L’uomo senza epilogo
- Autore: Gabriele Dolzadelli
- Genere: Gialli, Noir, Thriller
- Categoria: Narrativa Italiana
- Anno di pubblicazione: 2020
“Il divenire: un’agonia senza epilogo". E. Cioran
Con le parole corrosive e possenti del mio amato Cioran l’autore si chiede nel prologo al suo libro “se l’epilogo sia un confine artificiale fittizio” che proponga solo una divisione, o, come nella storia che si appresta a narrare, il prologo non sia in un altro epilogo. Quanto sia importante e determinante il finale in una storia narrata, poliziesca o d’amore, è indubbio: è il capitolo a sé stante, risolutivo negli sviluppi delle vicende e di efficacia nel chiudere con il passato. L’epilogo decisivo, accattivante, entusiasmante, tragico è a volte invocato dal lettore e le storie lo hanno; ma non quelle scritte dal protagonista del nostro romanzo, lo Scribacchino degli Ippocastani: per lui non esiste il finale. Gabriele Dolzadelli con L’uomo senza epilogo (AUGH! Edizioni, 2020), finalista nella sezione narrativa inedita al Premio Internazionale Città di Como, torna nelle librerie con il suo ultimo lavoro, un testo dalla bella scrittura, coinvolgente come pochi, da leggere tutto d’un fiato e dall’epilogo inconsueto.
Il protagonista è un senzatetto scribacchino, che vive per strada in prossimità di un liceo e di un supermercato, seduto su di una panchina nel parco degli Ippocastani, intento a scrivere taccuini di appunti. I suoi manoscritti, preziosi, li mette via la sera in una scatola di metallo, ultima custode quotidiana “dei suoi più intimi segreti”.
“Lo Scribacchino si sentiva come un naufrago in mezzo al mare, con così tanti anni alle spalle da non intravedere più i contorni di quella terra che era stata casa sua, e al contempo così privo di orizzonti da non percepire alcun punto di arrivo.”

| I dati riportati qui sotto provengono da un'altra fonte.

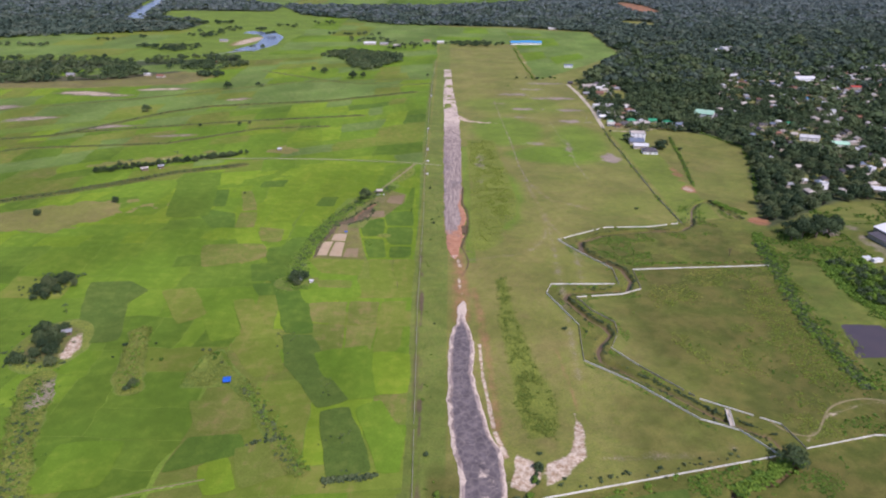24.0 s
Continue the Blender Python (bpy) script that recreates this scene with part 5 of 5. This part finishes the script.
def small_things():
    tarp = tagged(new("field_shelter"), "bright blue tarpaulin shelter on poles in the fields", "shelter")
    bm = bmesh.new()
    roof_mesh(bm, 3.4, 4.4, 1.7, 0.9, 0.2, "gable")
    part("tarpaulin", bm, BLUE_TARP, tarp)
    for x, y in ((-1.5, -2.0), (1.5, -2.0), (-1.5, 2.0), (1.5, 2.0)):
        part("pole", boxed((x - 0.05, y - 0.05, -0.2, x + 0.05, y + 0.05, 1.7)), BOARDS, tarp)
    tarp.matrix_world = pose(-120, -47, 0.3, 0, 0, 12)
    cloth = tagged(new("tarpaulin"), "small blue tarpaulin spread over a heap in the yard", "tarpaulin")
    bm = bmesh.new()
    bmesh.ops.create_grid(bm, x_segments=8, y_segments=8, size=1.3)
    for v in bm.verts:
        v.co.z = 0.55 * max(0, 1 - v.co.length / 1.5) + 0.08 * noise.noise(v.co * 3)
    part("sheet", bm, BLUE_TARP, cloth)
    cloth.matrix_world = pose(-87.3, 152.5, 0.36)
    bridge = tagged(new("footbridge"), "narrow pale concrete footbridge over the creek", "bridge")
    part("deck", boxed((-1.1, -6.5, 0.02, 1.1, 6.5, 0.3)), PLASTER_TAN, bridge)
    for x in (-1.1, 0.95):
        part("parapet", boxed((x, -6.5, 0.3, x + 0.15, 6.5, 0.75)), CONCRETE, bridge)
    for y in (-5, 5):
        part("pier", boxed((-0.7, y - 0.3, -2.4, 0.7, y + 0.3, 0.02)), OLD_OR_SHADED_CONCRETE, bridge)
    bridge.matrix_world = pose(126.5, -70.5, 0, 0, 0, -10)
    # a thin lattice structure, made here in the shape of a leafless tree
    frame_ob = tagged(new("bare_tree"), "thin lattice structure on the meadow, shaped as a leafless tree", "tree")
    bm = bmesh.new()
    limb(bm, (0, 0, -0.3), (0.3, 0, 4.5), 0.22, 0.14)
    for k in range(9):
        a = 2.1 * k
        limb(bm, (0.2, 0, 2.5 + 0.25 * k), (0.2 + 2.2 * math.cos(a), 2.2 * math.sin(a), 4.5 + 0.35 * k), 0.09, 0.03, 5)
    part("trunk", bm, BARK, frame_ob)
    frame_ob.matrix_world = pose(194, 116, 0)
    rng = random.Random(5)
    for x, y in ((-104, 103), (-107, 128), (-93, 178), (-46, 96), (-41, 60), (-33, 108), (-95, 190)):
        mast = tagged(new("pole"), "thin bamboo pole standing at the field's edge", "pole", "field poles")
        part("shaft", boxed((-0.06, -0.06, -0.2, 0.06, 0.06, rng.uniform(4, 6))), BARK, mast)
        mast.matrix_world = pose(x, y, 0.2, rng.uniform(-5, 5), rng.uniform(-5, 5))
    for x, y in ((-96, 190), (160, 520), (178, 560), (184, 640), (182, 720), (190, 480), (225, 470)):
        mast = tagged(new("utility_pole"), "grey concrete utility pole with a crossarm", "pole", "utility poles")
        bm = bmesh.new()
        limb(bm, (0, 0, -0.3), (0, 0, 8), 0.16, 0.1, 8)
        part("shaft", bm, OLD_OR_SHADED_CONCRETE, mast)
        part("crossarm", boxed((-0.9, -0.06, 7.3, 0.9, 0.06, 7.45)), BOARDS, mast)
        if x > 0:
            mast.matrix_world = pose(x + 3, y, 0)
        else:
            mast.matrix_world = pose(186, 500, 0)


village(), hut(), blue_hall(), warehouse(), south_building(), gate_posts(), small_things()
lanes()
town()


# ---------------------------------------------------------------- lone trees and bushes
TREE_A = make_tree(1, 11.0, 10.0, 1500, 0.42, "broad dark green tree standing alone in the fields", "field trees")
TREE_B = make_tree(2, 9.0, 8.0, 1200, 0.38, "round dark green tree with a dense crown", "field trees")
TREE_C = make_tree(3, 7.5, 9.0, 1000, 0.36, "upright green tree with an uneven crown", "field trees")
TREE_D = make_tree(4, 13.0, 12.0, 1500, 0.5, "large spreading dark green tree", "field trees")


def plant(kind, rows, used):
    for x, y, s in rows:
        m = pose(x, y, 0.05, 0, 0, (x * 37 + y * 11) % 360) @ Matrix.Scale(1, 4)
        ob = copy_thing(kind, m) if used else kind
        if not used:
            ob.matrix_world = m
        used = True
        ob.scale = (s, s, s * (0.85 + ((x * 13 + y) % 30) / 100))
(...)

Chi era un tempo? Qual è la sua storia? E cosa scrive? Di lui si narra fosse uno scrittore famoso, poi distrutto dall’alcool. La sua vicenda, in un intreccio di personaggi e misteri del passato e del presente, renderà il romanzo emozionante, commovente, e la sua profonda e intima disperazione un giallo avvincente.
La fenice d’argento di Stefano Rivelli è ancora una volta un libro apprezzato dai lettori ma non dalla critica; lo scrittore ne è sollevato e condivide il momento con la moglie Anna e la figlia adolescente Rachele. È cosciente dei suoi limiti, soprattutto nei lunghi mesi che era rimasto a guardare il foglio bianco senza riuscire a mettere giù le parole. Era cresciuto con la convinzione, mai negata, che suo padre lo considerasse un mediocre e nell’impiegare il tempo di una vita a cercare di dimostrargli che si sbagliava.
Rachele è una ragazza sensibile, il più delle volte ama starsene da sola, e alla fine delle lezioni all’uscita del liceo, in un giorno di inizio anno scolastico, noterà quel senzatetto con in mano un foglio e una penna, chino a scrivere, e ne rimarrà affascinata.
Lo scribacchino è schivo, rifugge da ogni piccola emozione, la sua vita è solo espiazione. Rimane seduto a scrivere anche di notte, alla luce del lampione, nel silenzio intorno. Non ha mai smesso di essere un uomo di lettere, una bravura e un talento che appartiene a pochi. Ma è ricattato da “un uomo che aveva iniziato a fargli visita nel parco”; in cambio dei suoi manoscritti gli darebbe informazioni su Davide, suo unico figlio.
La sua vita passata gli spezza ancora il cuore: mai avrebbe rinunciato pur di sapere di Davide, in quale città vivesse. I ricordi bruciano, il dolore per il figlio perduto è lancinante, l’amore per Anna che si arrese dopo poco la scomparsa del bambino, l’impossibilità della quotidianità in una vita familiare segnata profondamente dalla sofferenza, e la sua scrittura sospesa senza più un finale da raccontare.
“Ci sono stati momenti in cui la notizia della sua morte sarebbe stato dello stesso sollievo di quella del suo ritrovamento. Almeno, la vicenda avrebbe avuto un suo epilogo. Invece il fatto di non sapere[...], il lasciare tutto così in sospeso è la peggiore delle torture, soprattutto per un genitore".
L’uomo senza epilogo è un romanzo che affascina con la sua poetica, per lo struggimento di un’assenza, per l’abbandono, per le riflessioni sulla vita, per le parole che incendiano il cuore senza dare tregua. Consigliato!